WASHINGTON—AT&T TV Now and Charter Communications are officially competitors in the FCC’s eye, and as a result is prompting the deregulation of cable rates for Charter Communications in certain areas of Hawaii and Massachusetts and setting a precedence for deregulation of cable rates as a whole.
This stance comes as the commission sided with Charter’s petition that the OTT streaming service AT&T TV Now qualifies as a local exchange carrier, a key benchmark in determining that a cable entity has sufficient competition to allow for deregulation of cable rates. With the prevalence of services like Netflix, Hulu and Amazon Prime, as well as soon to be launched streaming services from Disney, Apple and more, FCC Chairman Ajit Pai said it couldn’t be argued that cable wasn’t subject to effective competition “across the nation.”
“In granting this petition,” wrote John Eggerton for TVT’s sister publication Multichannel News, “the FCC is effectively ending basic rate deregulation of cable as well as signaling that if traditional satellite delivering sunsets in favor of streaming, cable rates won’t be returning.”
The regulation of cable rates was set up as part of the Communications Act for basic cable service tier and equipment if cable systems were not subject to effective competition.

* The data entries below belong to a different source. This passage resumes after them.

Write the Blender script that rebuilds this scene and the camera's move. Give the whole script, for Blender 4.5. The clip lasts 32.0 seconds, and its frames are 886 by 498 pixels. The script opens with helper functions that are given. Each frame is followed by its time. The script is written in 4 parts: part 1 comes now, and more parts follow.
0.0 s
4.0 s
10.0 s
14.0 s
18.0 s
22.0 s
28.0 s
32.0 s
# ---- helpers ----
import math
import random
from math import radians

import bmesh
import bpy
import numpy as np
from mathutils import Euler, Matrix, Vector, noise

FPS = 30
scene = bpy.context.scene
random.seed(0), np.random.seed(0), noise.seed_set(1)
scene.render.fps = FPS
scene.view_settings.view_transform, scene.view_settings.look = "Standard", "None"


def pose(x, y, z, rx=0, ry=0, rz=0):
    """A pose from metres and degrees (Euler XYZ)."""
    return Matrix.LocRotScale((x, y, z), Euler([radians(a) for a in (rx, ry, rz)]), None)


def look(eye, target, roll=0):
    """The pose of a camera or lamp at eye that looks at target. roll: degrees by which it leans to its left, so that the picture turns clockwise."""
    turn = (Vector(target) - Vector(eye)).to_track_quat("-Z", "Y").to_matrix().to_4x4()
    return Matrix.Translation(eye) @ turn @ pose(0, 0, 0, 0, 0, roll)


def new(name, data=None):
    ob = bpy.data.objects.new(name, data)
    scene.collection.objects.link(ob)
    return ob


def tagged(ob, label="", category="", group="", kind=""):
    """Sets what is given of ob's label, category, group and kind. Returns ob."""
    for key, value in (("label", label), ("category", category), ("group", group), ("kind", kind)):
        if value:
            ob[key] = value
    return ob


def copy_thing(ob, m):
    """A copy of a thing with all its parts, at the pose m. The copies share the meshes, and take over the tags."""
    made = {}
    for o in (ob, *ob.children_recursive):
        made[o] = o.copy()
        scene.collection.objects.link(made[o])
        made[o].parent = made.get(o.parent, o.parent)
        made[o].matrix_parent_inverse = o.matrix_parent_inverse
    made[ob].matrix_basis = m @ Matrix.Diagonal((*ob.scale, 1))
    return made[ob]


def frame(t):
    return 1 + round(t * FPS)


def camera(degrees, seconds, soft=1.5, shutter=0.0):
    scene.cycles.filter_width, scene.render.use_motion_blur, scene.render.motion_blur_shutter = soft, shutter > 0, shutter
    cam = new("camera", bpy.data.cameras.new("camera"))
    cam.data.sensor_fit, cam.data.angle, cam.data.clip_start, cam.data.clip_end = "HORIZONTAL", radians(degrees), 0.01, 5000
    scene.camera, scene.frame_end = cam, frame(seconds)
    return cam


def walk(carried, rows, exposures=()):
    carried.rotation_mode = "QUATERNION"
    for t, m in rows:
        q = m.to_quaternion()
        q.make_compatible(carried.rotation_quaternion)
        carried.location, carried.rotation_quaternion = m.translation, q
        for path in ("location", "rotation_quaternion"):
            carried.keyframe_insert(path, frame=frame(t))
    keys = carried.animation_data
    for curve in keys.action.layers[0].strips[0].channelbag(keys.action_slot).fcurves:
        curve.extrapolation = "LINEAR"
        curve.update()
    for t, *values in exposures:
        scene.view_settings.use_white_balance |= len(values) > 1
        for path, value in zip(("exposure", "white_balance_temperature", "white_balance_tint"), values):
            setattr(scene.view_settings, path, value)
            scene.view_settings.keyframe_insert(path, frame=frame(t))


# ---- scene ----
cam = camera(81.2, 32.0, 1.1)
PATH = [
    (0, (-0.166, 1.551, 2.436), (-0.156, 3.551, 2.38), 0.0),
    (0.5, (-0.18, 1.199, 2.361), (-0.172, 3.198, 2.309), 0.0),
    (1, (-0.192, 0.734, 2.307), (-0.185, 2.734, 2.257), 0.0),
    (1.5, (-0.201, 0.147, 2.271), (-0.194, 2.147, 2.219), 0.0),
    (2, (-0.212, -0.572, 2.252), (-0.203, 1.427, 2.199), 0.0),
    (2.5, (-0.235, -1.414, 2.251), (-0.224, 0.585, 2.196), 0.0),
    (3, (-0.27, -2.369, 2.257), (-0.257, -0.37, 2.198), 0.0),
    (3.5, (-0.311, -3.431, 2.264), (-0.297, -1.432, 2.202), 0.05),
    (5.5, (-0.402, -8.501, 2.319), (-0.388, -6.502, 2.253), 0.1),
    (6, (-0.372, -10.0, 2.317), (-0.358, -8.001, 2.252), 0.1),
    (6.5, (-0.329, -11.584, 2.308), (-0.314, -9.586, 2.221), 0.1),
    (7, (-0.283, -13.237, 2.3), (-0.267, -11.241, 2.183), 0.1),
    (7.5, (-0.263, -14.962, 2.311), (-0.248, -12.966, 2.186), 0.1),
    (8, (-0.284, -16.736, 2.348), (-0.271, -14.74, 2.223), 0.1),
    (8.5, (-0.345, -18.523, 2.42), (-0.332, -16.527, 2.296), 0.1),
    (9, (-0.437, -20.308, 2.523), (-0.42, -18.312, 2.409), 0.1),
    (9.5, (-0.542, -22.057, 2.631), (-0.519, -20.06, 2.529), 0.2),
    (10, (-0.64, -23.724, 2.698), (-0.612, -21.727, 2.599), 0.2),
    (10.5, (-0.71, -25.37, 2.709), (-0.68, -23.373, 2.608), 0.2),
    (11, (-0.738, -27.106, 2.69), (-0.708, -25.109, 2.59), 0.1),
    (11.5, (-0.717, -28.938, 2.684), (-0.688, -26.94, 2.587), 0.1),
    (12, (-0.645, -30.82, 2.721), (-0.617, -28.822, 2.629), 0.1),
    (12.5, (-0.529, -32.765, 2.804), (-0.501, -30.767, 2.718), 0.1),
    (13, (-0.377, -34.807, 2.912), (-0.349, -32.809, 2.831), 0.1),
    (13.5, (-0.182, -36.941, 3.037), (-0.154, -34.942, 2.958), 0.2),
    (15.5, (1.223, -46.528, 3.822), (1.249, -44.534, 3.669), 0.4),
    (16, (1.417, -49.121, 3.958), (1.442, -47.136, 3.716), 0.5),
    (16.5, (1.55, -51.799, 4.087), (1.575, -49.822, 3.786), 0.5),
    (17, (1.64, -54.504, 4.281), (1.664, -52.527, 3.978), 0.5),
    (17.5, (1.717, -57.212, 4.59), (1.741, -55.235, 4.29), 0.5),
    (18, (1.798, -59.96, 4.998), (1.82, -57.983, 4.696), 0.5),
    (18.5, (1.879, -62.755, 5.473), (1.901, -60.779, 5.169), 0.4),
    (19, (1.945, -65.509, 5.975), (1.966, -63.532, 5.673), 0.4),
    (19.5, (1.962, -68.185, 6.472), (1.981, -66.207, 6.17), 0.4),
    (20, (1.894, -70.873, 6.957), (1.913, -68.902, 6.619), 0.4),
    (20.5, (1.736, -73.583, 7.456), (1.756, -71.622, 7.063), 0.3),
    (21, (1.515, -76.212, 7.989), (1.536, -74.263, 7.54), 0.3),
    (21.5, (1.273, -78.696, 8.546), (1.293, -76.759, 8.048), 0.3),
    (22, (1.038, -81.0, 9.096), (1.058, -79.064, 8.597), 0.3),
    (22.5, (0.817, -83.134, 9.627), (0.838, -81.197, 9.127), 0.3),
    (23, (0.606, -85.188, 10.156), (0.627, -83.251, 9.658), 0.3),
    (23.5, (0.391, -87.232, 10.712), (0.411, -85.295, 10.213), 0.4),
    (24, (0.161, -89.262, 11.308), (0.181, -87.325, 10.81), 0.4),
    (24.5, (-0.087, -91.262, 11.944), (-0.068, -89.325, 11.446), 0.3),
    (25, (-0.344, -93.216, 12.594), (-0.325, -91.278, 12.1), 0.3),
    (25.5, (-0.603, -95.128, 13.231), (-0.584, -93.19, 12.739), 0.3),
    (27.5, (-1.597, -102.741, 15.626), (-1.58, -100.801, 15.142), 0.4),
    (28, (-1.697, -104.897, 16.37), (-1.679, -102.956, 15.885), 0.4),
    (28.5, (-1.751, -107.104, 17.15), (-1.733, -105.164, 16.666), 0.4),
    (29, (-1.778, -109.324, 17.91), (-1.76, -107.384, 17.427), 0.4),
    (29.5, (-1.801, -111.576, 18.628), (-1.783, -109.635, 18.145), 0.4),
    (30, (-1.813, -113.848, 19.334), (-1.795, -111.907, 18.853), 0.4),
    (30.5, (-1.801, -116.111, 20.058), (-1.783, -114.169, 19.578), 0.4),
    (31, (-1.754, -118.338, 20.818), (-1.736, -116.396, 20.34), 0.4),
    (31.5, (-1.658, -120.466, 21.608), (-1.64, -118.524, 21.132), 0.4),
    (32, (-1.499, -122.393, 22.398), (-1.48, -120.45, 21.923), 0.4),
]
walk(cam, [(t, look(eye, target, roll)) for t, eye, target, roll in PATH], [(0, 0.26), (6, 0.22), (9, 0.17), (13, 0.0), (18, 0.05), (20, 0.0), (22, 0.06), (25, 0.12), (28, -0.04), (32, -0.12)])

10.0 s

However, four benchmarks were put in place to determine if new competition was added in the case of innovative video programming. Satellite services, like DirecTV, which is owned by AT&T, were already deemed effective competition. This determination for AT&T TV Now marks the first time an OTT service has been deemed as such.
Some of the key criteria in determining AT&T TV Now as effective competition included comparable services, being offered direct to home and is marketed by AT&T.
As a result, local franchise authorities in Kauai, Hawaii, and 32 communities in Massachusetts may no longer regulation basic-tier cable rates.
Along with Pai, fellow Republican commissioners Michael O’Rielly and Brendan Carr approved of the decision, while Democratic commissioners Jessica Rosenworcel and Geoffrey Starks concurred, which falls short of giving their full support as some reservations remain.
Sen. Ed Markey (D-Mass.) expressed such misgivings about the FCC’s decision in a letter he sent to Pai on Thursday, Oct. 24. His letter asked the FCC to deny the petition, worrying that such a decision could lead to increased prices, noting that rates are higher in unregulated markets compared to regulated ones.
NCTA—The Internet & Television Association released a statement supporting the decision: “We commend the commission’s effective competition ruling, which recognizes that today’s video marketplace is vibrant and competitive with a multitude of choices and services for consumers to enjoy.”